To be done ->
Set the listing down again exactly, please, apart from its pictures.

━━━━━━━━━━━━━━━━━━━━

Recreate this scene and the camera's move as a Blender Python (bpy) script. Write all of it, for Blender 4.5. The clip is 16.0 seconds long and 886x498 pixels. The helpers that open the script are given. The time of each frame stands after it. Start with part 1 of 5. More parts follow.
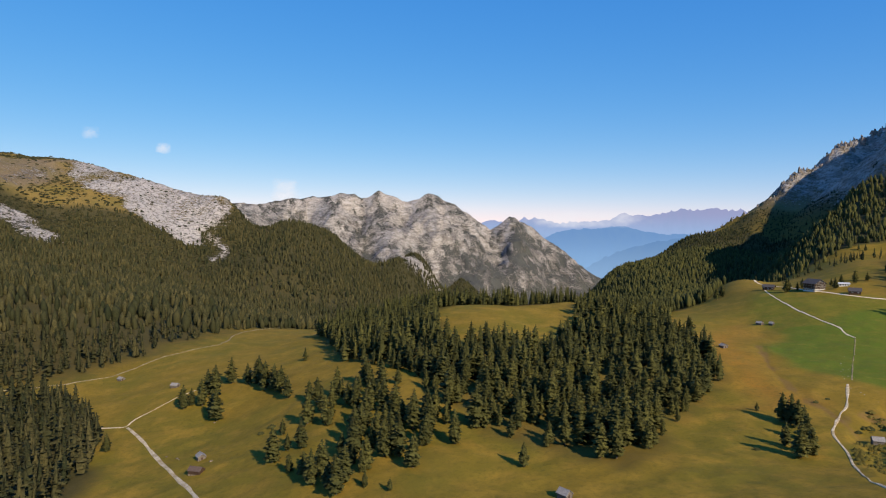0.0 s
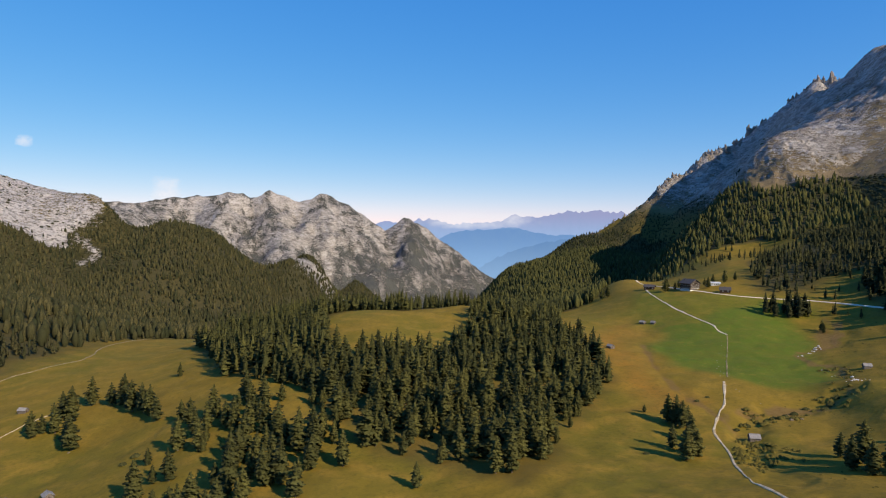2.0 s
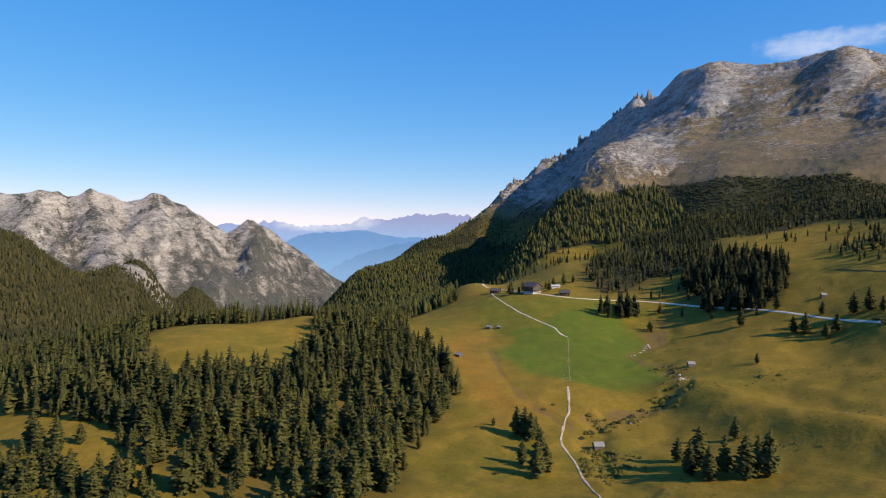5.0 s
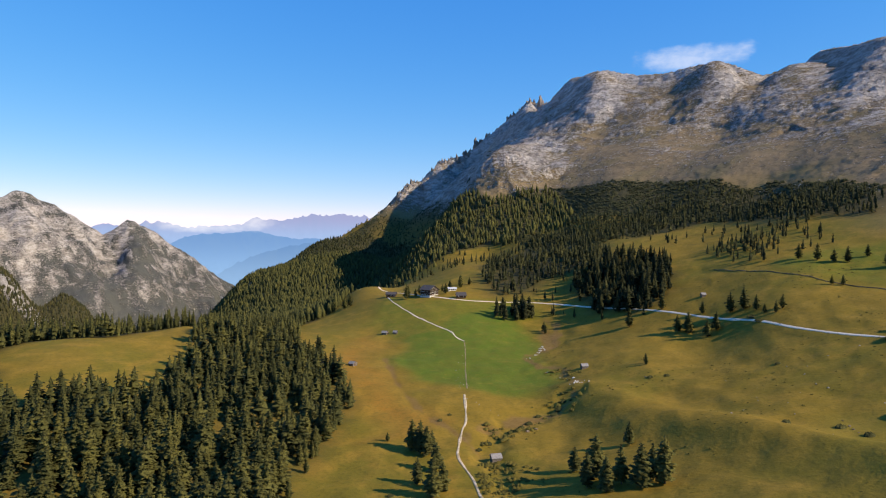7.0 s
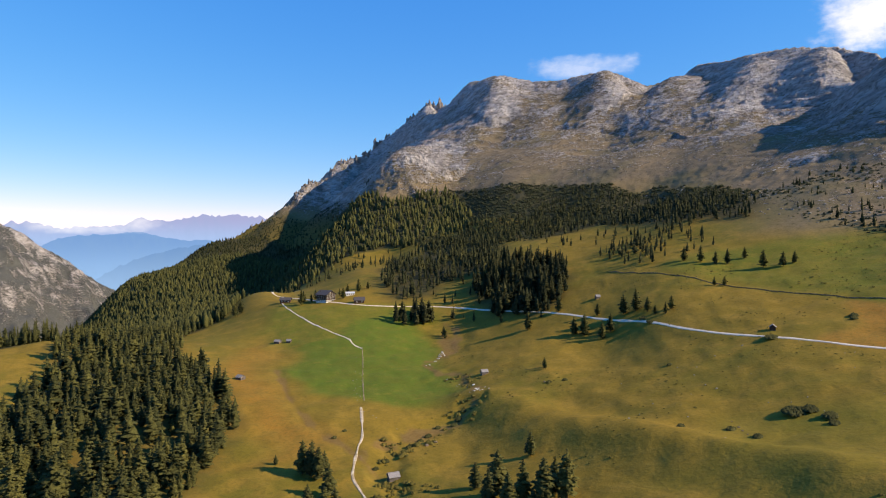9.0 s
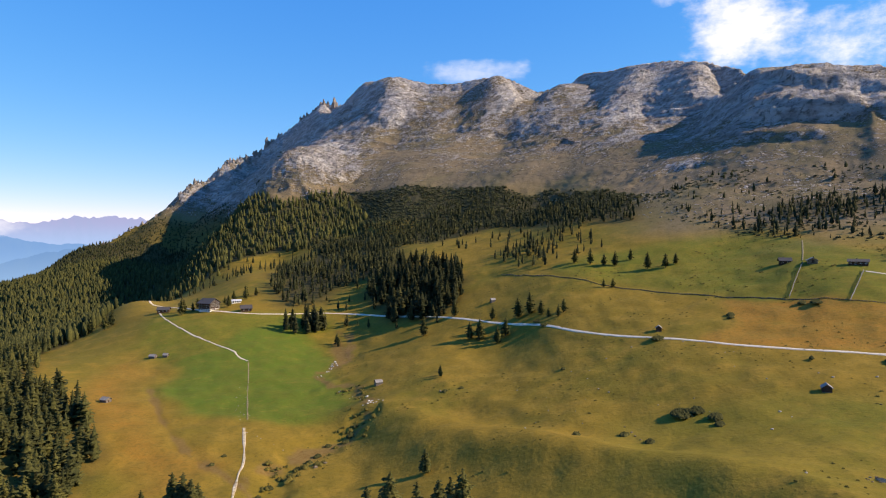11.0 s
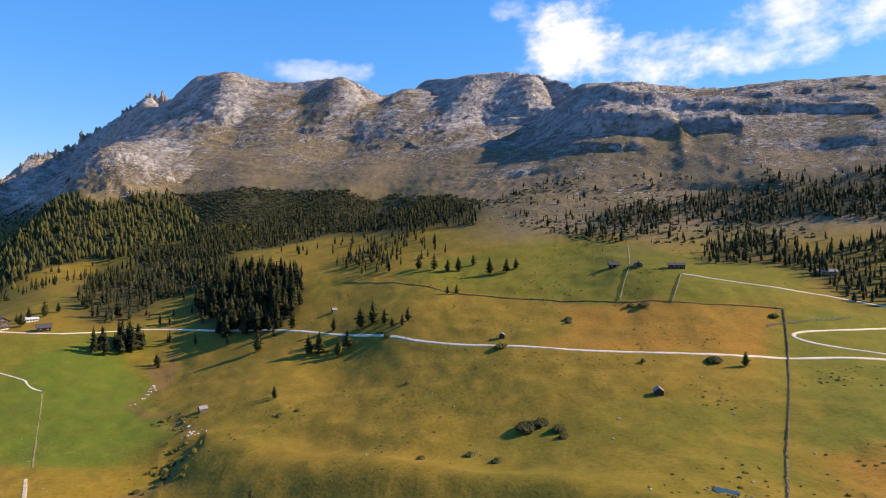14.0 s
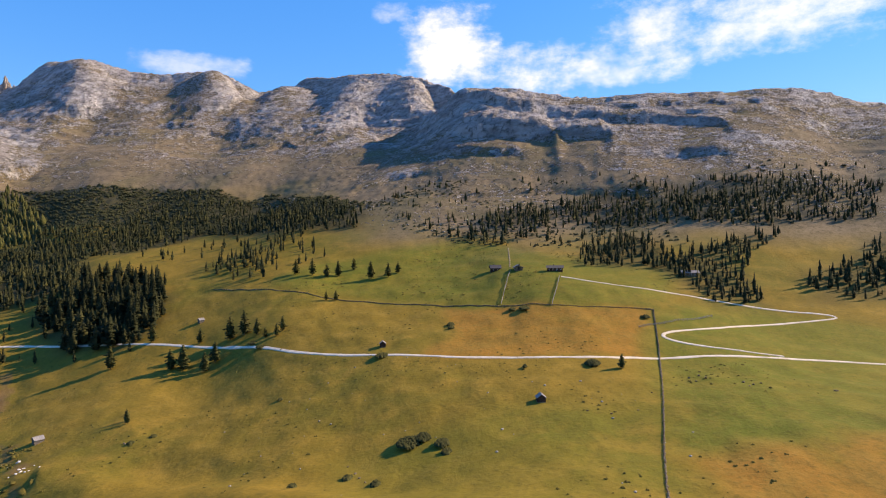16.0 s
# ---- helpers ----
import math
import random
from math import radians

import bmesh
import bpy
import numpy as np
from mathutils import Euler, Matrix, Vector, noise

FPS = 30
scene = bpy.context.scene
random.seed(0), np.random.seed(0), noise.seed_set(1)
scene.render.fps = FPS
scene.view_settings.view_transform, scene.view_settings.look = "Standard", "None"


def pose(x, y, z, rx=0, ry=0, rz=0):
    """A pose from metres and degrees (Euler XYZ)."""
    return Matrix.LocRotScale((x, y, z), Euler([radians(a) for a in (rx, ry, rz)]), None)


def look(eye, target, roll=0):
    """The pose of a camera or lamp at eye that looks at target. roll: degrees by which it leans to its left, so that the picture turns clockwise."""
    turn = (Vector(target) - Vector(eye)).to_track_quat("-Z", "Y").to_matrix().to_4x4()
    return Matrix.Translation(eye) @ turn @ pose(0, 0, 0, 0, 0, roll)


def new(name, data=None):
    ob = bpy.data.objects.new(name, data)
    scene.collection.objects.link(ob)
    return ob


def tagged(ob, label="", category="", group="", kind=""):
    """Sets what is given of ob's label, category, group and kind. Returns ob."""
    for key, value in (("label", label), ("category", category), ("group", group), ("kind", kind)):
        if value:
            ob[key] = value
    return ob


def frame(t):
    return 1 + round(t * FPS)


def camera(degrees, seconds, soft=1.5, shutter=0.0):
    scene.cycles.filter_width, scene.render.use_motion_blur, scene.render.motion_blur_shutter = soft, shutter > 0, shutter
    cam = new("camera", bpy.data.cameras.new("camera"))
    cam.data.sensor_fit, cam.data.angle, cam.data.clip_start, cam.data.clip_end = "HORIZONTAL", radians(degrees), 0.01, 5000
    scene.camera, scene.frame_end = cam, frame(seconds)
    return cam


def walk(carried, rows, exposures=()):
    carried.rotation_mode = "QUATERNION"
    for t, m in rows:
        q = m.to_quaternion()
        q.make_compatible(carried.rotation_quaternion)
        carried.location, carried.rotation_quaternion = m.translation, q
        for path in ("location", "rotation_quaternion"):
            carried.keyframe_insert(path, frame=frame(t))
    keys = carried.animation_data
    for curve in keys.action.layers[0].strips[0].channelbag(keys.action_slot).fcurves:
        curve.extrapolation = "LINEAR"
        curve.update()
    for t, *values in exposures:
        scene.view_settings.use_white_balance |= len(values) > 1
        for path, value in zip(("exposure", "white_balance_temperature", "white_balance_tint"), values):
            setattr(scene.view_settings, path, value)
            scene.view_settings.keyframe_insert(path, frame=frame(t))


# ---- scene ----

━━━━━━━━━━━━━━━━━━━━

Worked solution ->
Recreate this scene and the camera's move as a Blender Python (bpy) script. Write all of it, for Blender 4.5. The clip is 16.0 seconds long and 886x498 pixels. The helpers that open the script are given. The time of each frame stands after it. Start with part 1 of 5. More parts follow.
0.0 s
2.0 s
5.0 s
7.0 s
9.0 s
11.0 s
14.0 s
16.0 s
# ---- helpers ----
import math
import random
from math import radians

import bmesh
import bpy
import numpy as np
from mathutils import Euler, Matrix, Vector, noise

FPS = 30
scene = bpy.context.scene
random.seed(0), np.random.seed(0), noise.seed_set(1)
scene.render.fps = FPS
scene.view_settings.view_transform, scene.view_settings.look = "Standard", "None"


def pose(x, y, z, rx=0, ry=0, rz=0):
    """A pose from metres and degrees (Euler XYZ)."""
    return Matrix.LocRotScale((x, y, z), Euler([radians(a) for a in (rx, ry, rz)]), None)


def look(eye, target, roll=0):
    """The pose of a camera or lamp at eye that looks at target. roll: degrees by which it leans to its left, so that the picture turns clockwise."""
    turn = (Vector(target) - Vector(eye)).to_track_quat("-Z", "Y").to_matrix().to_4x4()
    return Matrix.Translation(eye) @ turn @ pose(0, 0, 0, 0, 0, roll)


def new(name, data=None):
    ob = bpy.data.objects.new(name, data)
    scene.collection.objects.link(ob)
    return ob


def tagged(ob, label="", category="", group="", kind=""):
    """Sets what is given of ob's label, category, group and kind. Returns ob."""
    for key, value in (("label", label), ("category", category), ("group", group), ("kind", kind)):
        if value:
            ob[key] = value
    return ob


def frame(t):
    return 1 + round(t * FPS)


def camera(degrees, seconds, soft=1.5, shutter=0.0):
    scene.cycles.filter_width, scene.render.use_motion_blur, scene.render.motion_blur_shutter = soft, shutter > 0, shutter
    cam = new("camera", bpy.data.cameras.new("camera"))
    cam.data.sensor_fit, cam.data.angle, cam.data.clip_start, cam.data.clip_end = "HORIZONTAL", radians(degrees), 0.01, 5000
    scene.camera, scene.frame_end = cam, frame(seconds)
    return cam


def walk(carried, rows, exposures=()):
    carried.rotation_mode = "QUATERNION"
    for t, m in rows:
        q = m.to_quaternion()
        q.make_compatible(carried.rotation_quaternion)
        carried.location, carried.rotation_quaternion = m.translation, q
        for path in ("location", "rotation_quaternion"):
            carried.keyframe_insert(path, frame=frame(t))
    keys = carried.animation_data
    for curve in keys.action.layers[0].strips[0].channelbag(keys.action_slot).fcurves:
        curve.extrapolation = "LINEAR"
        curve.update()
    for t, *values in exposures:
        scene.view_settings.use_white_balance |= len(values) > 1
        for path, value in zip(("exposure", "white_balance_temperature", "white_balance_tint"), values):
            setattr(scene.view_settings, path, value)
            scene.view_settings.keyframe_insert(path, frame=frame(t))


# ---- scene ----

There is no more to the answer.